Eine Transformationsklausel als Goliaths Achillesferse
Als ich meinen gegenwärtigen Job begann, stand in meiner Email-Signatur: „Digitale Schulentwicklung“. Relativ schnell stellten wir (mein Arbeitgeber und ich) fest, dass diese Bezeichnung aus mehrere Gründen unsinnig ist. Zum Einen ist „digital“ ein ziemliches Schmalspuradjektiv, und zum Anderen kann Schulentwicklung sich nicht auf den „digitalen“ Bereich beziehen. Wenn eine Schule sich entwickelt, dann entwickelt sie sich im Ganzen. Die Entwicklung hin zu einer offeneren Kultur oder gar einer „Kultur des Teilens“ ist so viel mehr als das bloße Geräte in Räume stellen und Kabel verlegen. Deswegen steht in meiner Signatur inzwischen nur noch „Schulentwicklung“. Meine Signatur 2.0 sozusagen. Ich glaube aber, dass Version 3.0 nur noch „Entwicklung“ lauten sollte. Und das hat mehrere Gründe: Das Zielbild, wie zeitgemäße Schule heute funktionieren sollte, mit den 4K im Blick, projektbasiertem agilem Unterricht, ohne Noten, etc., ergibt sich aus der Transformation. Dafür sind aber die Rahmenbedingungen nicht gemacht. Wenn ich meinen Job also ernst nehme, dann muss ich sagen, ich kann Schule erst dann so richtig entwickeln, wenn ich die sie umgebende (und durchwirkende) Gesellschaft mitentwickle.

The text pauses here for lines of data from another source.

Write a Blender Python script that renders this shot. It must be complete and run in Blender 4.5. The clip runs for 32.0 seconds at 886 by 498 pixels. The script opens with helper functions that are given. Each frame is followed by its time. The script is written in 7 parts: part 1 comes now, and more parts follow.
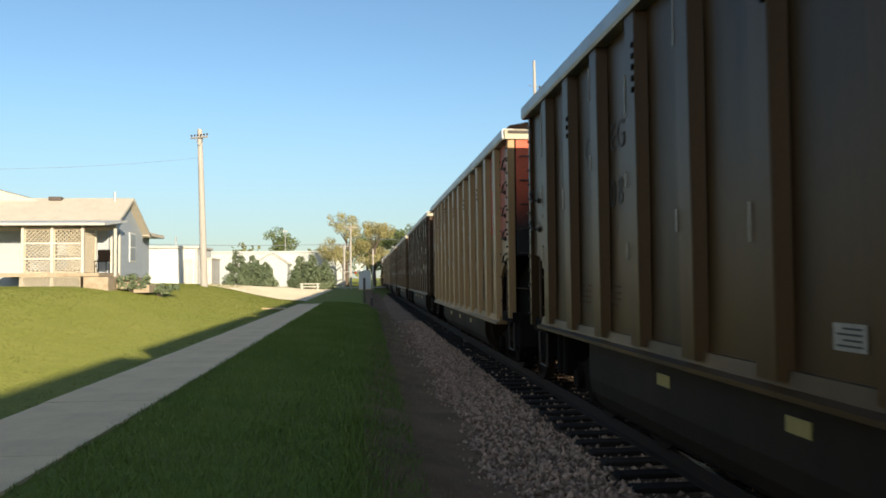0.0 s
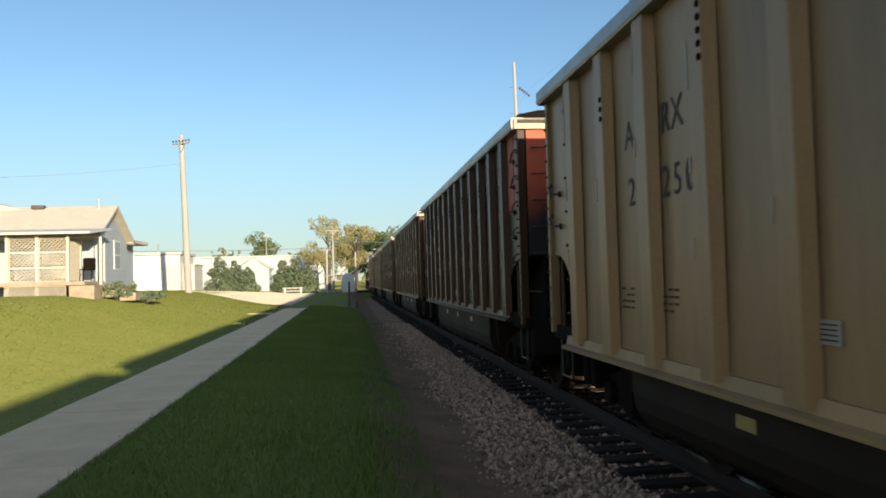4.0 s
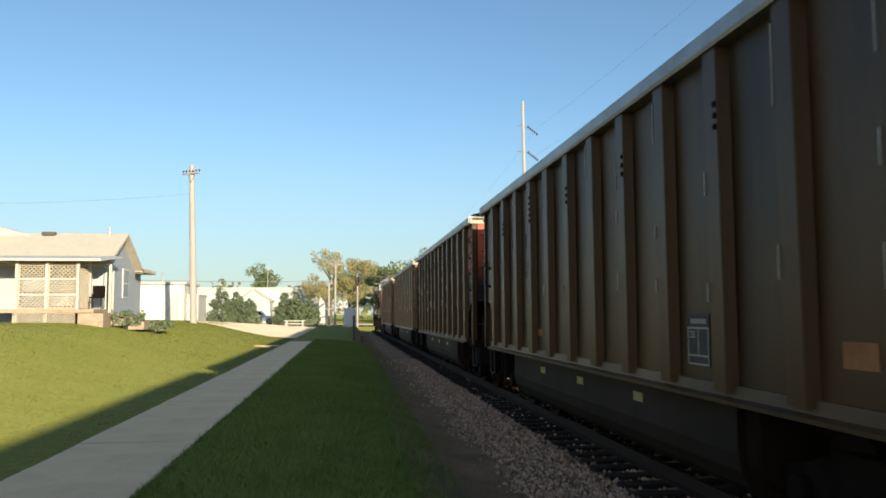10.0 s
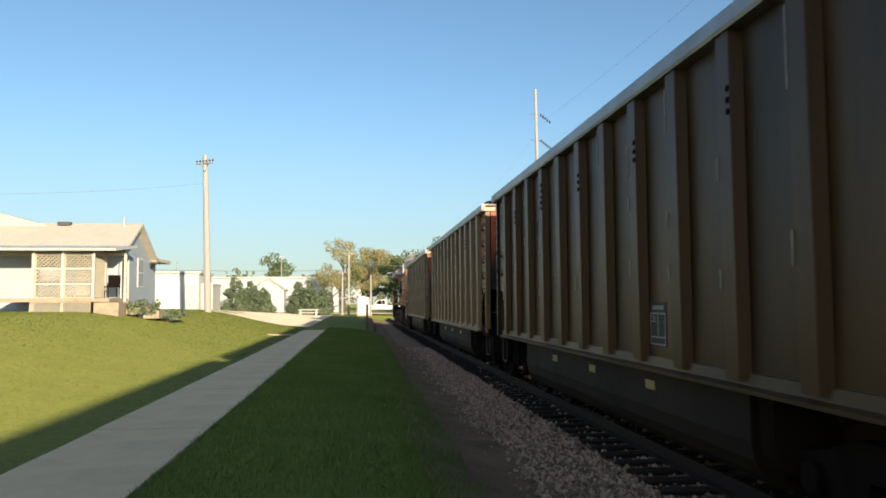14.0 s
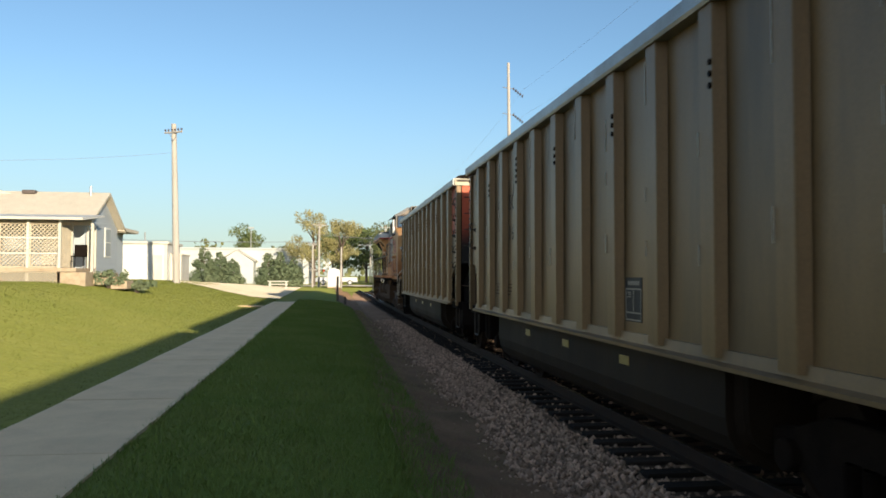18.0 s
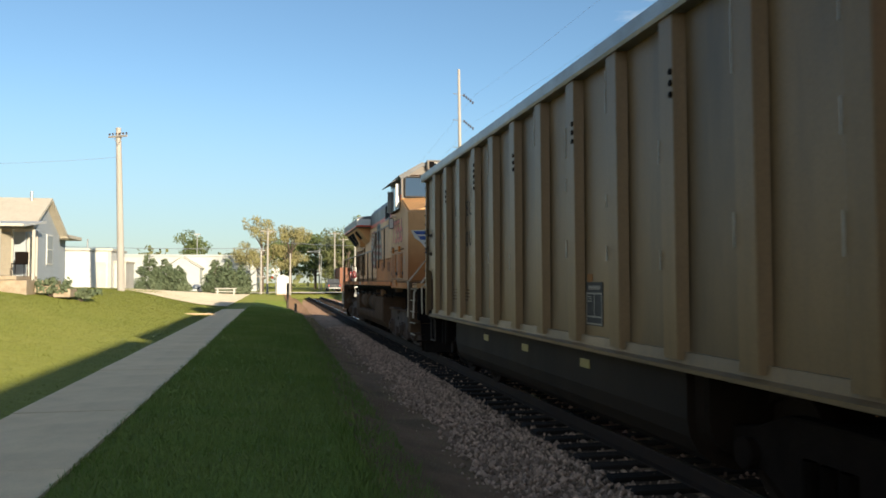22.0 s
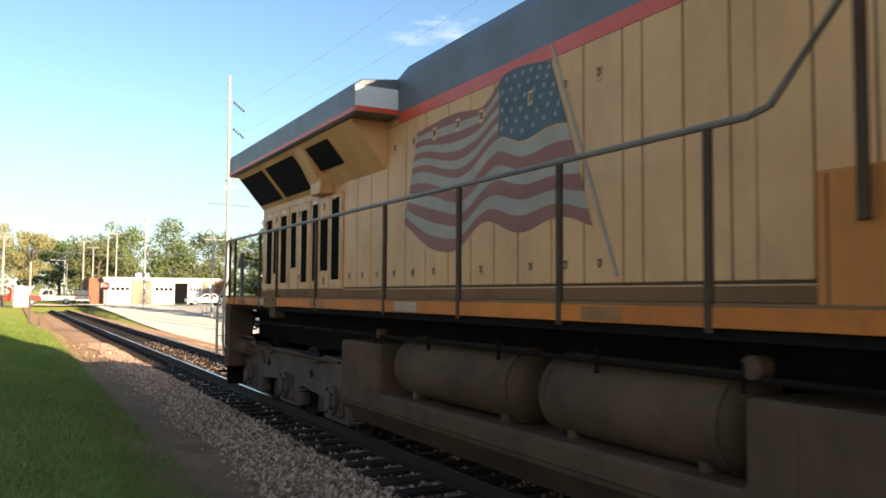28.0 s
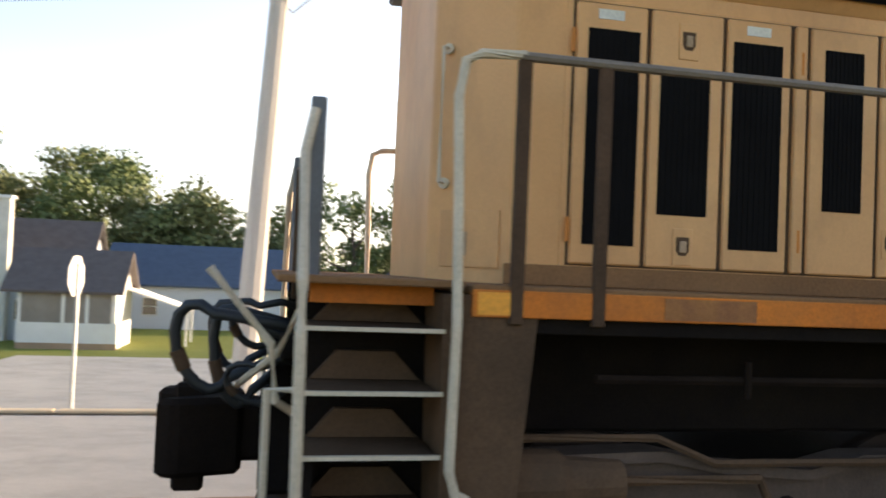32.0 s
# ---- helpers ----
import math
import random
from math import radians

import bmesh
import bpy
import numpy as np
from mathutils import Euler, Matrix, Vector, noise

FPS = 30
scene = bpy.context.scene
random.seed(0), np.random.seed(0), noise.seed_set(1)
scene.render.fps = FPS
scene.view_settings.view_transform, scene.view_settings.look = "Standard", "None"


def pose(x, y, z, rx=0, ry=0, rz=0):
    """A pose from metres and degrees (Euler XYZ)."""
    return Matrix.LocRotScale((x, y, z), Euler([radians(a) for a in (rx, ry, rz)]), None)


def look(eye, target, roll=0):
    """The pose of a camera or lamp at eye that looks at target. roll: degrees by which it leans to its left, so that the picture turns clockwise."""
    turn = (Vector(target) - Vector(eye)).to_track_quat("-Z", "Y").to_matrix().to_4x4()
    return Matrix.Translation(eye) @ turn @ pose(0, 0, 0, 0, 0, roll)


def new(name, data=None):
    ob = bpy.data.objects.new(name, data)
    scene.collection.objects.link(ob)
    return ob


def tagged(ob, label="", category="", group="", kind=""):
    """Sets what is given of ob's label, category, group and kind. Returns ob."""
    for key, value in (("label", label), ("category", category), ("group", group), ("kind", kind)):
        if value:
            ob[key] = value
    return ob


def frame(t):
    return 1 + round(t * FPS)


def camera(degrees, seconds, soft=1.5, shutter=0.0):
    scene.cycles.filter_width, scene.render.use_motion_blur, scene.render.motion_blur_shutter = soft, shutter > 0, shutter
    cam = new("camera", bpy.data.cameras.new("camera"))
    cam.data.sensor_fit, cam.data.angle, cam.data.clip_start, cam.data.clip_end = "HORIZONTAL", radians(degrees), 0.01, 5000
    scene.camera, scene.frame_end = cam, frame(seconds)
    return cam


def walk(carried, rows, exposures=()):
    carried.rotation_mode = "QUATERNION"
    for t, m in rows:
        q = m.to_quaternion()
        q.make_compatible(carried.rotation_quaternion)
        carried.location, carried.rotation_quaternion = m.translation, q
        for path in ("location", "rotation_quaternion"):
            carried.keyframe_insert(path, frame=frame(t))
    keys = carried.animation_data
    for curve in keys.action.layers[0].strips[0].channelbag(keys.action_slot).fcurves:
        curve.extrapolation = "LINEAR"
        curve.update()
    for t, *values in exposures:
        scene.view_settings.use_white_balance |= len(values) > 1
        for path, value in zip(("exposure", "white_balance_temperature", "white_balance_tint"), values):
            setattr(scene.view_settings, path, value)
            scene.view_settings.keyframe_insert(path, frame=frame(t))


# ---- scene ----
cam = camera(57.4, 32.0, soft=1.7, shutter=0.25)
PATH = [
    (0, look((-3.719, -0.015, 1.690), (-2.775, 9.934, 2.037), -0.47)),
    (0.5, look((-3.720, 0.012, 1.706), (-2.889, 9.972, 2.017), -0.61)),
    (1, look((-3.735, 0.038, 1.729), (-2.955, 10.003, 2.024), 0.00)),
    (1.5, look((-3.767, 0.049, 1.750), (-2.726, 9.985, 2.180), -1.96)),
    (2, look((-3.813, 0.033, 1.762), (-2.715, 9.965, 2.158), -2.00)),
    (2.5, look((-3.859, -0.006, 1.762), (-2.713, 9.922, 2.110), -2.56)),
    (3, look((-3.893, -0.059, 1.751), (-2.827, 9.876, 2.160), -1.64)),
    (3.5, look((-3.928, -0.114, 1.738), (-2.603, 9.789, 2.160), -1.59)),
    (4, look((-3.975, -0.147, 1.729), (-2.789, 9.776, 2.088), -1.50)),
    (4.5, look((-4.039, -0.147, 1.723), (-2.912, 9.777, 2.206), -0.55)),
    (6.5, look((-4.320, 0.042, 1.720), (-2.901, 9.915, 2.440), -0.65)),
    (7, look((-4.358, 0.057, 1.722), (-2.956, 9.938, 2.351), -0.91)),
    (7.5, look((-4.383, 0.053, 1.724), (-3.287, 9.974, 2.341), -0.45)),
    (8, look((-4.401, 0.041, 1.725), (-3.303, 9.962, 2.337), -1.62)),
    (8.5, look((-4.417, 0.033, 1.727), (-3.164, 9.922, 2.524), -0.94)),
    (9, look((-4.429, 0.028, 1.727), (-3.232, 9.923, 2.530), -0.33)),
    (9.5, look((-4.435, 0.025, 1.727), (-3.262, 9.927, 2.484), -0.35)),
    (10, look((-4.437, 0.022, 1.727), (-3.237, 9.917, 2.532), -0.16)),
    (10.5, look((-4.435, 0.022, 1.726), (-3.304, 9.926, 2.528), 0.15)),
    (11, look((-4.432, 0.025, 1.724), (-3.352, 9.929, 2.581), 0.08)),
    (11.5, look((-4.428, 0.031, 1.720), (-3.275, 9.929, 2.553), -0.07)),
    (12, look((-4.423, 0.040, 1.714), (-3.187, 9.930, 2.534), -0.29)),
    (12.5, look((-4.417, 0.045, 1.710), (-3.183, 9.936, 2.510), -0.17)),
    (13, look((-4.412, 0.036, 1.709), (-3.240, 9.935, 2.516), -0.33)),
    (13.5, look((-4.408, 0.013, 1.711), (-3.194, 9.905, 2.531), -0.75)),
    (14, look((-4.407, -0.018, 1.716), (-3.369, 9.905, 2.385), -0.26)),
    (14.5, look((-4.412, -0.046, 1.721), (-3.349, 9.880, 2.307), -0.06)),
    (16.5, look((-4.446, -0.086, 1.729), (-3.035, 9.803, 2.188), -1.64)),
    (17, look((-4.440, -0.094, 1.729), (-2.982, 9.787, 2.213), -0.39)),
    (17.5, look((-4.434, -0.094, 1.727), (-2.880, 9.774, 2.186), -0.42)),
    (18, look((-4.434, -0.081, 1.724), (-3.035, 9.815, 2.059), 0.27)),
    (18.5, look((-4.444, -0.057, 1.721), (-2.846, 9.806, 2.154), -0.62)),
    (19, look((-4.461, -0.028, 1.719), (-2.814, 9.820, 2.262), -0.51)),
    (19.5, look((-4.487, 0.004, 1.718), (-2.823, 9.852, 2.218), -0.16)),
    (20, look((-4.519, 0.040, 1.718), (-2.799, 9.879, 2.211), -1.07)),
    (20.5, look((-4.548, 0.068, 1.718), (-2.735, 9.885, 2.287), -1.46)),
    (21, look((-4.566, 0.075, 1.718), (-2.562, 9.860, 2.208), -2.08)),
    (21.5, look((-4.574, 0.059, 1.718), (-2.638, 9.860, 2.163), -0.06)),
    (22, look((-4.583, 0.026, 1.718), (-2.564, 9.811, 2.130), -0.04)),
    (22.5, look((-4.607, -0.010, 1.720), (-2.673, 9.791, 2.169), -0.41)),
    (23, look((-4.660, -0.036, 1.723), (-2.348, 9.674, 2.330), 0.31)),
    (23.5, look((-4.729, -0.048, 1.727), (-2.099, 9.577, 2.381), -0.94)),
    (24, look((-4.794, -0.050, 1.733), (-1.811, 9.464, 2.488), -0.50)),
    (24.5, look((-4.842, -0.047, 1.741), (-1.568, 9.354, 2.685), 0.78)),
    (26.5, look((-4.886, -0.035, 1.772), (0.199, 8.540, 2.546), 0.04)),
    (27, look((-4.888, -0.018, 1.781), (0.101, 8.613, 2.563), -1.10)),
    (27.5, look((-4.892, 0.009, 1.789), (-0.190, 8.809, 2.458), -0.66)),
    (28, look((-4.903, 0.041, 1.796), (-0.194, 8.844, 2.374), 0.39)),
    (28.5, look((-4.922, 0.076, 1.800), (0.037, 8.745, 2.293), 0.81)),
    (29, look((-4.942, 0.108, 1.799), (-0.130, 8.860, 2.293), 0.43)),
    (29.5, look((-4.972, 0.150, 1.797), (0.087, 8.762, 2.277), -1.34)),
    (30, look((-4.967, 0.198, 1.798), (1.093, 8.134, 2.334), -0.15)),
    (30.1, look((-4.964, 0.210, 1.799), (1.404, 7.903, 2.302), -0.42)),
    (30.2, look((-4.943, 0.217, 1.799), (1.778, 7.596, 2.413), 1.13)),
    (30.5, look((-4.922, 0.240, 1.802), (2.860, 6.485, 2.462), 1.45)),
    (31, look((-4.862, 0.269, 1.807), (4.381, 4.060, 2.257), -1.98)),
    (31.5, look((-4.802, 0.283, 1.810), (5.182, 0.573, 2.305), 0.05)),
    (32, look((-4.767, 0.153, 1.811), (4.999, -1.989, 2.094), 2.44)),
]
EXPOSURES = [(0, 0.44, 6800, 6), (22.0, 0.44, 6800, 6), (24.5, 0.56, 6900, 7), (26.5, 1.25, 7650, 12), (27.2, 1.25, 7650, 12), (28.0, 1.12, 7200, 10), (29.0, 1.0, 7300, 11), (30.0, 0.86, 7500, 12), (30.6, 0.98, 8000, 15), (31.0, 1.12, 8250, 17), (31.5, 1.6, 8500, 21), (32.0, 1.7, 7600, 15)]
walk(cam, PATH, EXPOSURES)

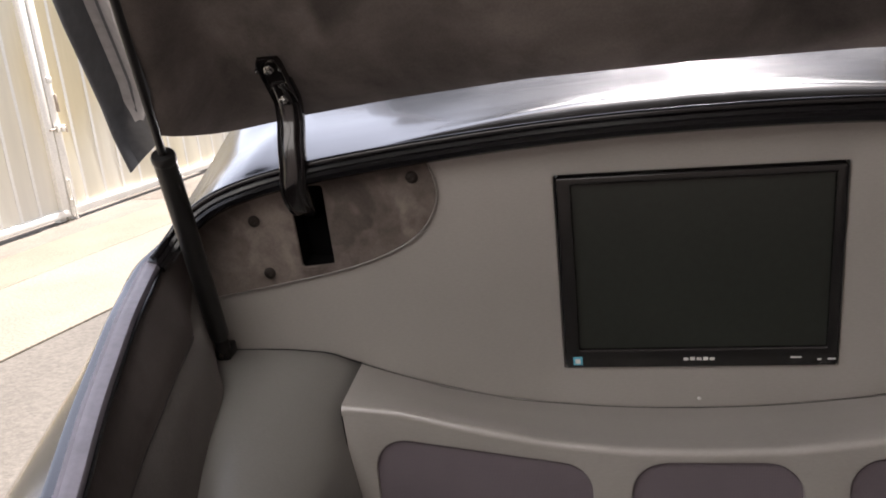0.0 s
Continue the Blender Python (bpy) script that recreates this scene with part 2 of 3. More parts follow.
def thing(name, label, category, group="", kind="", m=CAR):
    ob = tagged(new(name), label, category, group, kind)
    ob.empty_display_size = 0.05
    ob.matrix_world = m
    return ob


def lerp_table(table, x):
    xs, ys = zip(*table)
    return float(np.interp(abs(x), xs, ys))


def spline(points, steps):
    """A smooth line through the points."""
    p = [Vector(q) for q in points]
    p = [2 * p[0] - p[1], *p, 2 * p[-1] - p[-2]]
    out = []
    for a, b, c, d in zip(p, p[1:], p[2:], p[3:]):
        for k in range(steps):
            t = k / steps
            out.append(0.5 * (2 * b + (c - a) * t + (2 * a - 5 * b + 4 * c - d) * t * t + (3 * b - 3 * c + d - a) * t ** 3))
    return out + [p[-2]]


def fillet(corners, radius, steps=8):
    """A 2D loop with rounded corners."""
    out, n = [], len(corners)
    for k in range(n):
        p, a, b = (Vector(corners[j % n]) for j in (k, k - 1, k + 1))
        u, v = (a - p).normalized(), (b - p).normalized()
        half = u.angle(v) / 2
        d = radius / math.tan(half)
        s, e, c = p + u * d, p + v * d, p + (u + v).normalized() * (radius / math.sin(half))
        a0, a1 = math.atan2(*(s - c).yx), math.atan2(*(e - c).yx)
        sweep_angle = (a1 - a0 + math.pi) % (2 * math.pi) - math.pi
        out += [(c.x + radius * math.cos(a0 + sweep_angle * i / steps), c.y + radius * math.sin(a0 + sweep_angle * i / steps)) for i in range(steps + 1)]
    return out


def loft(bm, rows, close_rows=False, close_cols=False, caps=False):
    grid = [[bm.verts.new(p) for p in row] for row in rows]
    nr, nc = len(grid), len(grid[0])
    for i in range(nr if close_rows else nr - 1):
        for j in range(nc if close_cols else nc - 1):
            a, b = grid[i], grid[(i + 1) % nr]
            bm.faces.new((a[j], a[(j + 1) % nc], b[(j + 1) % nc], b[j]))
    if caps:
        bm.faces.new(grid[0])
        bm.faces.new(grid[-1][::-1])
    return grid


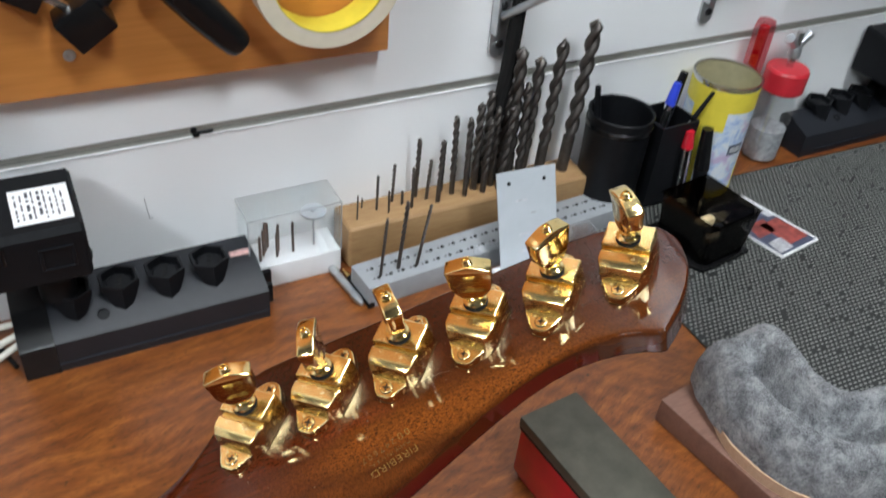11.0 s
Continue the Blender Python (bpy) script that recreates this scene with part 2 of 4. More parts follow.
def gold(name, low, high):
    m, nodes, links, b = material(name)
    nt = m.node_tree
    v = coords(nt)
    big = noise_tex(nt, v, 160, 4, 0.6)
    grain = noise_tex(nt, v, 2600, 3, 0.6)
    wear = noise_tex(nt, v, 420, 5, 0.7)
    c = ramp(nt, big, [(0.3, (0.80, 0.57, 0.22)), (0.55, (0.88, 0.68, 0.31)), (0.75, (0.89, 0.73, 0.40))])
    c = mix(nt, ramp(nt, wear, [(0.62, (0, 0, 0)), (0.72, (0.4, 0.4, 0.4))]), c, (0.36, 0.23, 0.085))
    c = mix(nt, ramp(nt, grain, [(0.30, (0.5, 0.5, 0.5)), (0.42, (0, 0, 0))]), c, (0.45, 0.29, 0.10))
    links.new(c, b.inputs["Base Color"])
    links.new(ramp(nt, mix(nt, 0.5, big, wear), [(0.35, (low, low, low)), (0.65, (high, high, high))]), b.inputs["Roughness"])
    set_in(b, Metallic=1.0)
    bump(nt, mix(nt, 0.35, big, grain), 0.045, 0.00014, b)
    return m


def glass(name, col=(1, 1, 1), rough=0.03, alpha=0.25):
    m, nodes, links, b = material(name)
    set_in(b, Base_Color=(*col, 1), Roughness=rough, Transmission_Weight=1.0, IOR=1.25)
    out = nodes["Material Output"]
    tr = nodes.new("ShaderNodeBsdfTransparent")
    tr.inputs[0].default_value = (*col, 1)
    mx = nodes.new("ShaderNodeMixShader")
    mx.inputs[0].default_value = alpha
    gl = nodes.new("ShaderNodeBsdfGlossy")
    gl.inputs["Roughness"].default_value = rough
    links.new(tr.outputs[0], mx.inputs[1])
    links.new(gl.outputs[0], mx.inputs[2])
    links.new(mx.outputs[0], out.inputs["Surface"])
    return m


def felt_cloth():
    m, nodes, links, b = material("grey_felt")
    nt = m.node_tree
    v = coords(nt)
    n1 = noise_tex(nt, v, 620, 5, 0.75, 1.5)
    n2 = noise_tex(nt, v, 70, 4, 0.7)
    f = mix(nt, 0.45, n1, n2)
    c = ramp(nt, f, [(0.40, (0.035, 0.037, 0.042)), (0.49, (0.19, 0.198, 0.212)), (0.60, (0.50, 0.51, 0.525))])
    links.new(c, b.inputs["Base Color"])
    set_in(b, Roughness=1.0, Sheen_Weight=0.4, Specular_IOR_Level=0.1)
    bump(nt, n1, 1.0, 0.002, b)
    return m


def mottled_print():
    """White paper print with faded blue and violet blots."""
    m, nodes, links, b = material("faded_print")
    nt = m.node_tree
    n = noise_tex(nt, coords(nt), 70, 4, 0.6, 1.0)
    k = noise_tex(nt, coords(nt), 45, 3, 0.6)
    c = ramp(nt, n, [(0.40, (0.66, 0.70, 0.74)), (0.52, (0.50, 0.60, 0.74)), (0.60, (0.30, 0.42, 0.66)), (0.68, (0.62, 0.66, 0.72))])
    c = mix(nt, rise(nt, k, 0.58, 0.66), c, (0.50, 0.40, 0.58))
    links.new(c, b.inputs["Base Color"])
    set_in(b, Roughness=0.45)
    return m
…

Diese Rahmenbedingungen sind ein unbeweglicher Goliath. Er besteht aus den Kultusministerien, den Schulgesetzen und einer Vielzahl von Schulaufsichtsbehörden. Diese in Bewegung zu bringen, ist gefühlt unmöglich. Aber: Auch dieser Goliath hat eine Achillesferse:
So gibt es ja in Schleswig-Holstein (was mir in Baden-Württemberg recht wenig bringt) bereits eine Experimentierklausel im Schulgesetz:
Im Rahmen der Experimentierklausel wolle die Schulaufsicht alle Schulen verstärkt dabei unterstützen, innovative Konzepte zur Unterrichtsgestaltung, zu weiteren Möglichkeiten der Leistungsbewertung, zu anderen Leistungsdokumentationen, zur freieren Handhabung von Kontingentstundentafeln und Arbeitszeitmodellen zu entwickeln.
https://www.schleswig-holstein.de/DE/landesregierung/ministerien-behoerden/III/Presse/PI/2023/Februar/20230222_experimentierklausel.html
Damit gibt die Schulaufsicht, das Primat, über die Art und Weise, wie Schule organisiert ist, zu einem gewissen Grad auf. Verantwortung wird damit dezentralisiert und damit entsiloifiziert. Und zwar deshalb, weil die Komplexität der Schullandschaft ministerial nicht mehr sinnvoll zentral und mit Silologik gesteuert werden kann. Das ist gewissermaßen ein Mandat zur Selbstorganisation.
So etwas hätte ich gerne in Baden-Württemberg und Hessen. Und für alle restlichen Bundesländer auch. Denn, was in Schleswig-Holstein Freiräume schafft, dass kann im Rest Deutschlands nicht verkehrt sein.
Aber da möchte ich nicht halt machen. Die Transformation hält ja nicht an, wenn wir aus der Schule raus gehen. Grade der Weg zur bzw. von der Schule weg ist ziemlich entwicklungsresistent, was zu großen Teilen an der Straßenverkehrsordnung liegt. Auch diese braucht eine Transformationsklausel. Mit ihr wären Tempo-30- und Kiss-and-Go-Zonen möglich, sowie die sichere Gestaltung von Fahrradwegen zur Schule, was nicht nur das Problem „Elterntaxi“ reduziert, bzw. abbaut, sondern auch klimatisch geboten ist.
Insgesamt müssen wir überlegen, ob eine Transformationsklausel nicht die Lösung für viele Transformationsbereiche sein kann, in denen die Logik schon lang nicht mehr der ministerialen Silologik entspricht. Zur Gestaltung einer solchen, würde sich ein Beteiligungsformat geradezu aufdrängen.